Delphine de Vigan ist bekannt dafür sich in ihren Büchern gesellschaftskritischen Themen zu widmen. In diesem Buch geht es um Eltern, deren Influencerkarrieren darauf beruhen, dass sie ihre Kinder filmen und so vor allem Werbeeinnahmen generieren.

Gemeinsam mit der procédurière Clara erkundet man nach dem Verschwinden eines sechsjährigen Mädchens die Welt der Influencer-Familien. Wir erfahren, dass die Mutter, Mélanie, davon träumte Realitystar zu werden und dank ihrer Kinder ihr Ziel endlich erreicht hat.
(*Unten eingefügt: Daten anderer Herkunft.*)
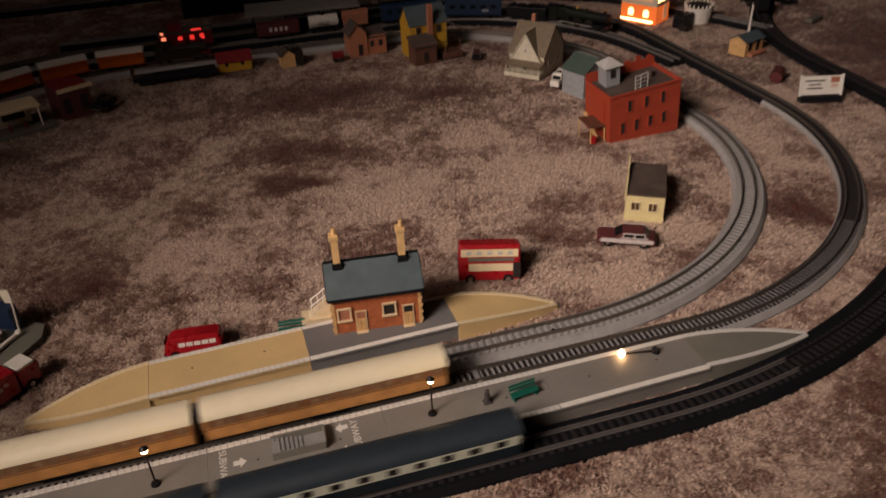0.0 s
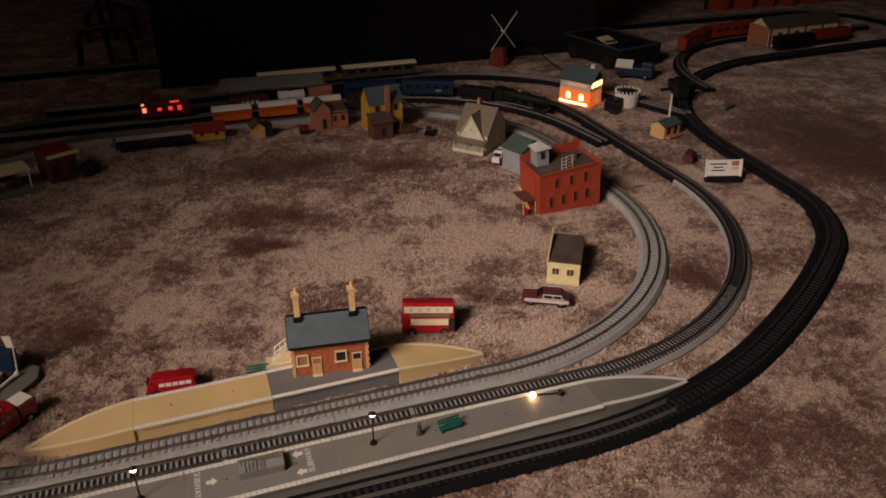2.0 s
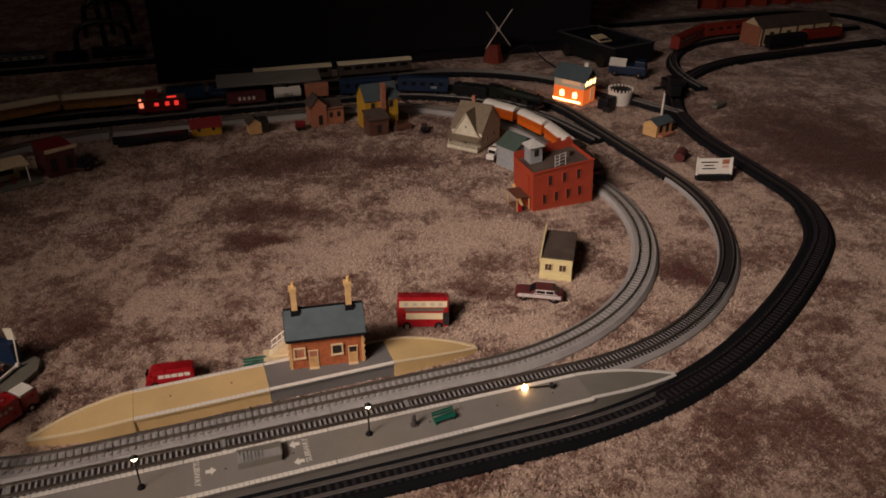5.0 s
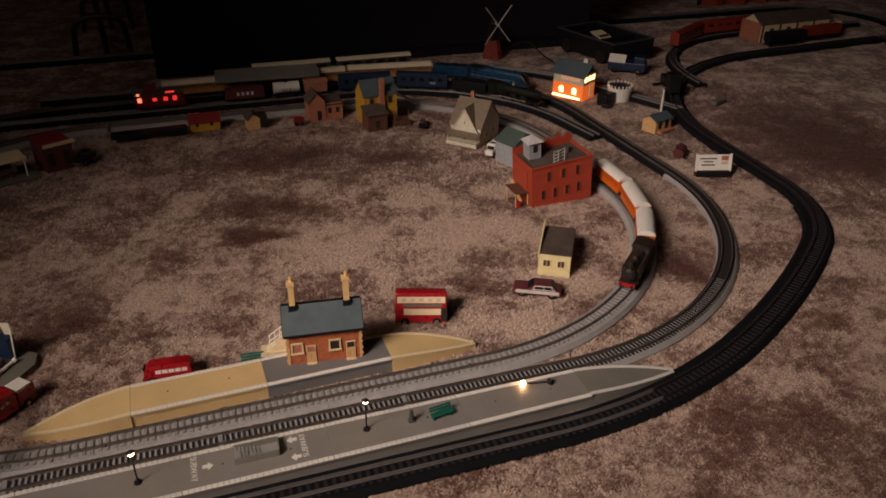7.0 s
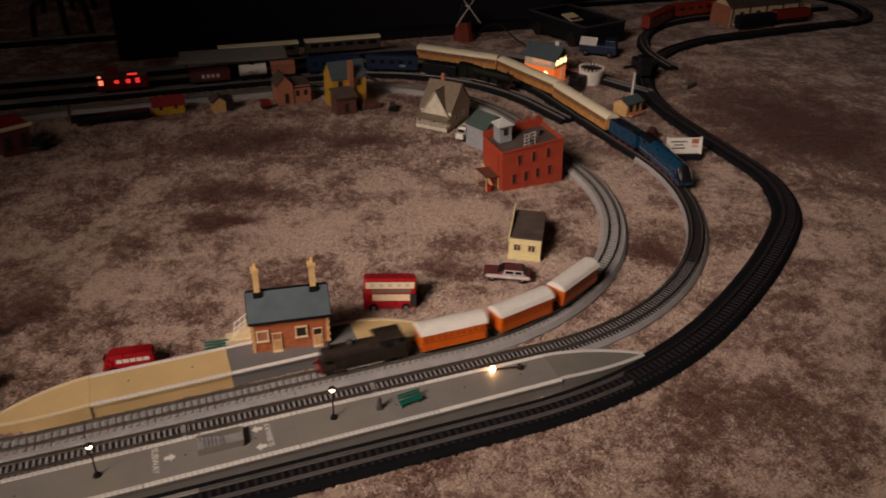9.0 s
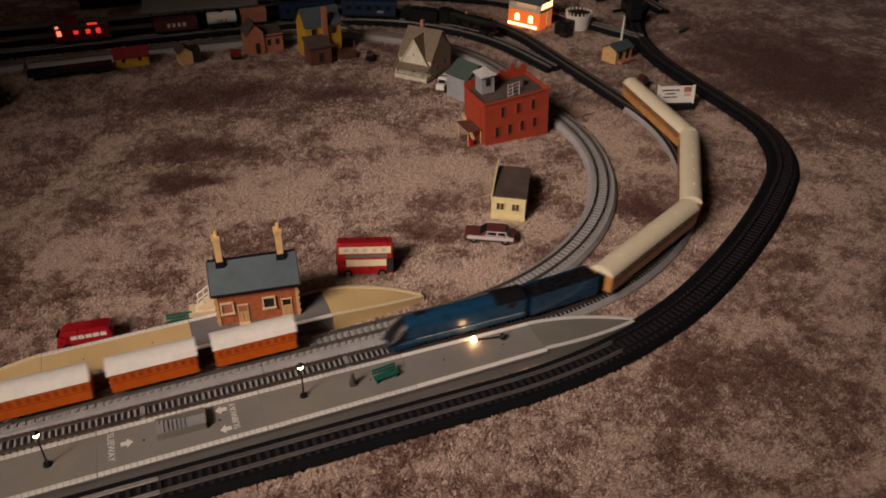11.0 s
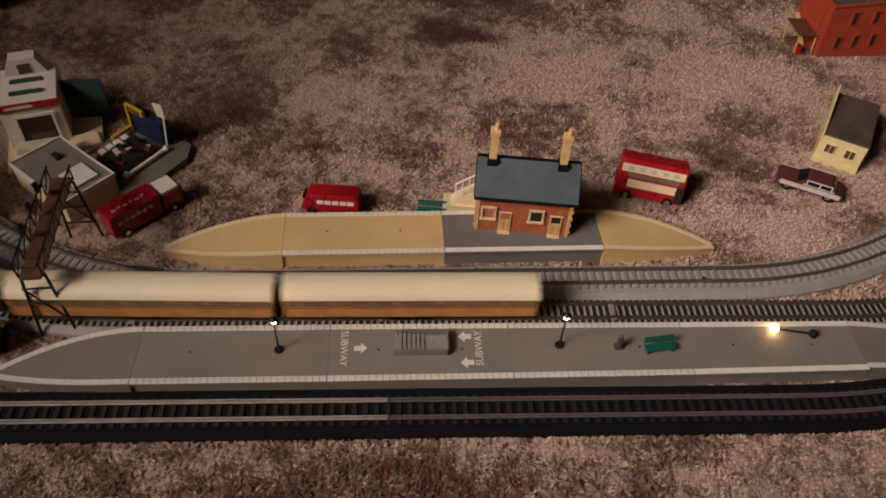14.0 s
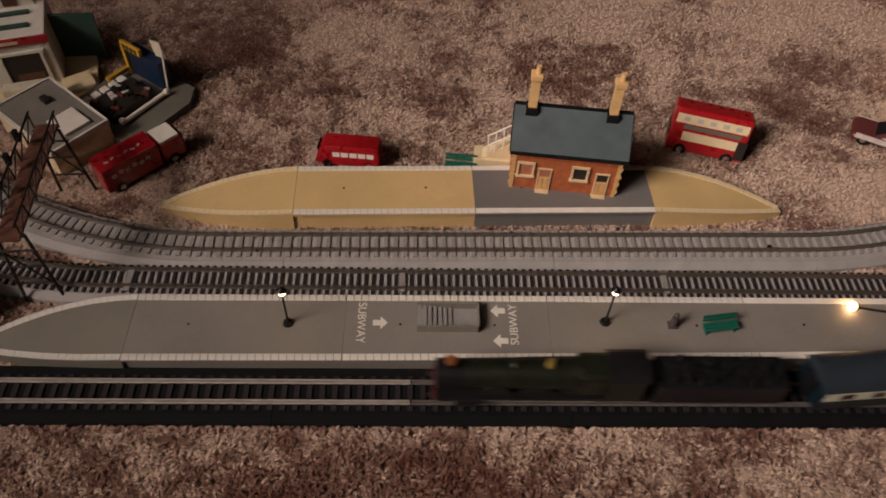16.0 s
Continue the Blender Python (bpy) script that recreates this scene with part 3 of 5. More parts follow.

Die Videos mit ihren beiden Kindern erreichen Millionen Aufrufe in Frankreich. Es wird sehr stark auf die daraus folgenden Gefahren für die Kinder eingegangen. Die Kinder sind in sehr jungem Alter für das Auskommen der Familie verantworlich, müssen ständig eine Rolle vor der Kamera spielen und sind dem Spott ihrer Altersgenossen ausgesetzt.

Das Thema fand ich auch sehr wichtig und interessant, aber leider konnte mich die Umsetzung nicht überzeugen. Es ist sehr unemotional, und analytisch geschrieben. Es liest sich zwar sehr schnell, das liegt aber auch daran, dass die Kapitel kurz sind und es viele halbleere Seiten gibt. Die Personen blieben mir alle sehr fern. Sie interagieren kaum miteinander, es wird viel beschrieben und behauptet. Alle sind sehr einsam, auch, oder gerade wenn, sie Millionen Fans im Internet haben. Das ist sicherlich gewollt, macht das Lesen aber weniger spannend.

Zudem habe ich das Gefühl, dass das Buch nicht besonders gut recherchiert ist oder die Autorin Social Media nicht kennt/kennen will. Teilweise spielt es in der Zukunft, aber hier habe ich das Gefühl, dass die Realität diese Zukunft schon überholt hat. Auch die Darstellung des Influencerlebens überzeugt mich nicht. Warum haben die Kinder nur negative Auswirkungen zu spüren und Mélanie nur positive? Sicherlich ist das auch mit der jeweiligen Sichtweise zu erklären, aber ein bisschen mehr Ausgewogenheit hätte ich überzeugender gefunden. Üblicherweise kriegt man im Internet sowohl Liebe als auch Hass ab. Es ist auch unrealistisch, dass jedes neue Video sofort extreme Zuschauerzahlen erreicht. Es gibt unendlich viel im Internet, die Aufmerksamkeitsspannen sind kurz, man muss ständig neue spannende Inhalte generieren und auch die Werbepartner zufrieden stellen, deren Ansprüche steigen. Das ist sicherlich nicht nur für die Kinder anstrengend, sondern auch für die Eltern. Und wo sind die traditionellen Medien, die sich sicherlich auch für die Familie interessieren, gerade nach dem Verschwinden eines Kindes? Auch die Beziehung der Eltern wird kaum thematisiert. Der Vater bliebt extrem blass, Mélanie verharrt in absoluter Naivität, es gibt keinerlei Entwicklung. Das fand ich wahnsinnig schade. Ein paar Seiten mehr, um mehr in die Tiefe zu gehen, hätten dem Buch gut getand. Oder ein paar weniger, wenn man es bei einer reinen Kriminalgeschichte belassen hätte,

Insgesamt hatte ich das Gefühl, dass die Autorin ihr Thema wichtig fand und unbedingt Kritik an der Kommerzialisierung von Kindervideos üben wollte, sich aber in der Social Media Welt allgemein nicht gut auskennt. Es wird einseitig auf Gefahren von Social Media hingewiesen ohne genauer nachzufragen, was Social Media den Menschen gibt und was Alternativen sind.